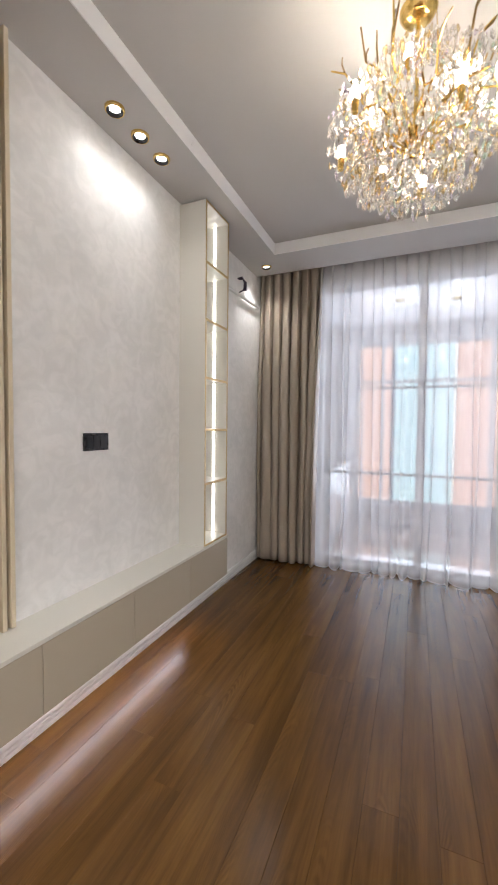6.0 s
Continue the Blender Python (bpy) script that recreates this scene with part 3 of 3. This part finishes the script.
# ---- chandelier ----
HX, HY = 0.52, 2.555
ch = holder("chandelier", (HX, HY, TRAY), "gold branch chandelier hung with clear crystal drops, lit", "chandelier")
part("canopy", turned(bmesh.new(), [(0.0, -0.048), (0.026, -0.047), (0.048, -0.040), (0.062, -0.026), (0.071, -0.010), (0.072, 0.0)], (HX, HY, TRAY)), GOLD, ch, "hammered gold canopy", smooth=True)
part("stem", tube(bmesh.new(), [(HX, HY, TRAY - 0.04), (HX, HY, 2.86), (HX, HY, 2.565), (HX, HY, 2.485)], [0.006, 0.007, 0.012, 0.006]), GOLD, ch, smooth=True)
rng = random.Random(21)
spots = []
for i in range(14):
    a = 2 * math.pi * (i + rng.uniform(-0.25, 0.25)) / 14
    ca, sa = math.cos(a), math.sin(a)
    reach, rise = rng.uniform(0.24, 0.36), rng.uniform(2.80, 2.955)
    pts = []
    for s in (0, 0.2, 0.4, 0.6, 0.8, 1.0):
        r = 0.02 + (reach - 0.02) * (s ** 0.8)
        z = 2.565 + 0.05 * math.sin(s * 9 + i) + (rise - 2.565) * s ** 1.6
        w = 0.02 * math.sin(s * 7 + 2 * i)
        pts.append((HX + r * ca - w * sa, HY + r * sa + w * ca, z))
    br = part("branch", tube(bmesh.new(), pts, [0.006, 0.0055, 0.005, 0.0045, 0.004, 0.003], 7), GOLD if i % 3 else BRONZE, ch, smooth=True)
    for s in (2, 3, 4):
        p = Vector(pts[s])
        d = Vector((rng.uniform(-0.7, 0.7) + ca * 0.5, rng.uniform(-0.7, 0.7) + sa * 0.5, rng.uniform(0.5, 1.2))).normalized() * rng.uniform(0.06, 0.13)
        k = p + d * 0.55 + Vector((rng.uniform(-1, 1), rng.uniform(-1, 1), 0)) * 0.012
        part("twig", tube(bmesh.new(), [p, k, p + d], [0.0042, 0.0036, 0.0026], 6), BRONZE if s > 2 else GOLD, br, smooth=True)
        spots.append(p)
    # drooping arm that carries the lower crystals
    low = []
    for s in (0, 0.33, 0.66, 1.0):
        r = 0.03 + (rng.uniform(0.28, 0.34) - 0.03) * s
        low.append((HX + r * ca, HY + r * sa, 2.535 + 0.10 * math.sin(s * 2.6)))
    part("arm", tube(bmesh.new(), low, [0.005, 0.0045, 0.004, 0.003], 6), GOLD, ch, smooth=True)

for i in range(10):
    a = 2 * math.pi * (i + 0.3) / 10
    r = (0.30, 0.20, 0.29)[i % 3]
    z = (2.63, 2.73, 2.54)[i % 3]
    x, y = HX + r * math.cos(a), HY + r * math.sin(a)
    hold = part("lamp_holder", turned(bmesh.new(), [(0.0, -0.045), (0.011, -0.045), (0.013, -0.02), (0.014, 0.0)], (x, y, z), 14), GOLD, ch, smooth=True)
    part("bulb", turned(bmesh.new(), [(0.011, 0.0), (0.016, 0.008), (0.017, 0.03), (0.013, 0.048), (0.0, 0.054)], (x, y, z), 14), BULB, hold, "glowing warm bulb", smooth=True)
    if i % 2 == 0:
        lamp("bulb_light", 'POINT', (x, y, z + 0.075), (x, y, 0), 2.5, (1.0, 0.91, 0.79), radius=0.02)


def drop(length, width):
    bm = bmesh.new()
    top, end = bm.verts.new((0, 0, 0)), bm.verts.new((0, 0, -length))
    rings = []
    for f, w in ((0.28, 0.62), (0.62, 1.0)):
        rings.append([bm.verts.new((0.5 * width * w * math.cos(math.pi * k / 3), 0.32 * width * w * math.sin(math.pi * k / 3), -length * f)) for k in range(6)])
    for k in range(6):
        n = (k + 1) % 6
        bm.faces.new([top, rings[0][k], rings[0][n]])
        bm.faces.new([rings[0][k], rings[1][k], rings[1][n], rings[0][n]])
        bm.faces.new([rings[1][k], end, rings[1][n]])
    return bm


kinds = [mesh_of("crystal", drop(a, b), CRYSTAL) for a, b in ((0.038, 0.017), (0.031, 0.018), (0.026, 0.014), (0.048, 0.016))]
places = []
while len(places) < 2300:
    a, f = rng.uniform(0, 2 * math.pi), rng.random()
    z = 2.36 + 0.50 * f ** 0.9
    lim = 0.352 * math.sqrt(max(0.03, min(1, (z - 2.30) / 0.28))) * (1 if z < 2.70 else 1 - 0.5 * (z - 2.70) / 0.16)
    r = lim * math.sqrt(rng.uniform(0.12, 1.0))
    places.append((HX + r * math.cos(a), HY + r * math.sin(a), z, r))
places.sort(key=lambda p: -p[3])
verts, faces = [], []
for i, (x, y, z, r) in enumerate(places):
    m = pose(x, y, z, rng.gauss(0, 8), rng.gauss(0, 8), rng.uniform(0, 360)) @ Matrix.Scale(rng.uniform(0.8, 1.25), 4)
    me = kinds[i % 4]
    if i < 300:
        ob = new("crystal", me)
        ob.parent = ch
        ob.matrix_basis = Matrix.Translation(-ch.location) @ m
    else:
        n0 = len(verts)
        verts += [m @ v.co - ch.location for v in me.vertices]
        faces += [[n0 + k for k in f.vertices] for f in me.polygons]
me = bpy.data.meshes.new("crystal_rest")
me.from_pydata(verts, [], faces)
me.materials.append(CRYSTAL)
cr = new("crystal_rest", me)
cr.parent = ch
tagged(cr, kind="stuff")

# ---- small things ----
pipe = holder("drain_pipe", (XL + 0.03, 4.25, 2.655), "white plastic pipe clipped along the wall", "pipe")
part("tube", tube(bmesh.new(), [(XL + 0.022, 3.70, 2.63), (XL + 0.024, 4.10, 2.64), (XL + 0.028, 4.50, 2.655), (XL + 0.03, 4.58, 2.66)], [0.016] * 4, 10), WHITE_PLASTIC, pipe, smooth=True)
for dz in (-0.012, 0.012):
    part("open_end", tube(bmesh.new(), [(XL + 0.03, 4.58, 2.66 + dz), (XL + 0.035, 4.62, 2.662 + dz * 1.4), (XL + 0.04, 4.635, 2.662 + dz * 0.6)], [0.005] * 3, 6), WHITE_PLASTIC, pipe, smooth=True)
wires = holder("loose_cables", (XL, 4.19, 2.74), "dark cables poking out of the plaster wall", "cable")
for k in range(4):
    o = 0.006 * (k - 1.5)
    part("cable", tube(bmesh.new(), [(XL - 0.005, 4.17 + o, 2.80), (XL + 0.05, 4.16 + o, 2.805 - 0.006 * k), (XL + 0.065 + o, 4.19, 2.76), (XL + 0.05 + o, 4.21 + o, 2.70), (XL + 0.02 + o, 4.18 + o, 2.67 + 0.008 * k)], [0.005, 0.006, 0.007, 0.006, 0.005], 7), CABLE_DARK, wires, smooth=True)
for z in (0.64, 0.14):
    valve = holder("radiator_valve", (2.10, 4.735, z), "white radiator valve end beside the curtain", "valve", "radiator valves")
    part("pipe", tube(bmesh.new(), [(2.06, 4.735, z), (2.10, 4.735, z), (2.128, 4.735, z)], [0.009, 0.009, 0.009], 12), WHITE_PLASTIC, valve, smooth=True)
    part("cap", tube(bmesh.new(), [(2.126, 4.735, z), (2.130, 4.735, z), (2.148, 4.735, z), (2.153, 4.735, z)], [0.012, 0.016, 0.016, 0.011], 14), WHITE_PLASTIC, valve, smooth=True)
thing("door_threshold", boxes((OPEN_X0 + 0.002, OPEN_X1 - 0.002, 4.802, 4.858, 0.001, 0.028), bevel=0.004), PVC, "white threshold board under the glazed doors", "threshold", kind="structure")

# ---- floor planks ----
PLANK = 0.13
rngp = random.Random(8)
plank_meshes = {}


def plank(x, y0, y1):
    key = round(y1 - y0, 2)
    if key not in plank_meshes:
        bm = bmesh.new()
        box(bm, 0.0004, PLANK - 0.0004, 0.0004, key - 0.0004, -0.012, 0.0, bevel=0.0006)
        plank_meshes[key] = mesh_of("plank", bm, OAK)
    ob = new("plank", plank_meshes[key])
    ob.parent = floor
    ob.location = (x, y0, 0)


KNOWN = {0: 2.983, 3: 2.283, 4: 3.70, 6: 1.426, 9: 1.22, 11: 1.037, -7: 1.77}
LENGTH = 2.05
for k in range(-9, 18):
    x = 0.012 + k * PLANK
    y = KNOWN.get(k, rngp.uniform(0, LENGTH)) - 4 * LENGTH
    while y < 4.86:
        a, b = max(y, Y_BACK - 0.1), min(y + LENGTH, 4.86)
        if b - a > 0.05:
            plank(x, a, a + round(b - a, 2))
        y += LENGTH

* **PROBLEM TO SOLVE**: Find all lines where the word "that" appears. Copy them.

* **ANSWER TO THE PROBLEM**:
Continue the Blender Python (bpy) script that recreates this scene with part 3 of 3. This part finishes the script.
    # drooping arm that carries the lower crystals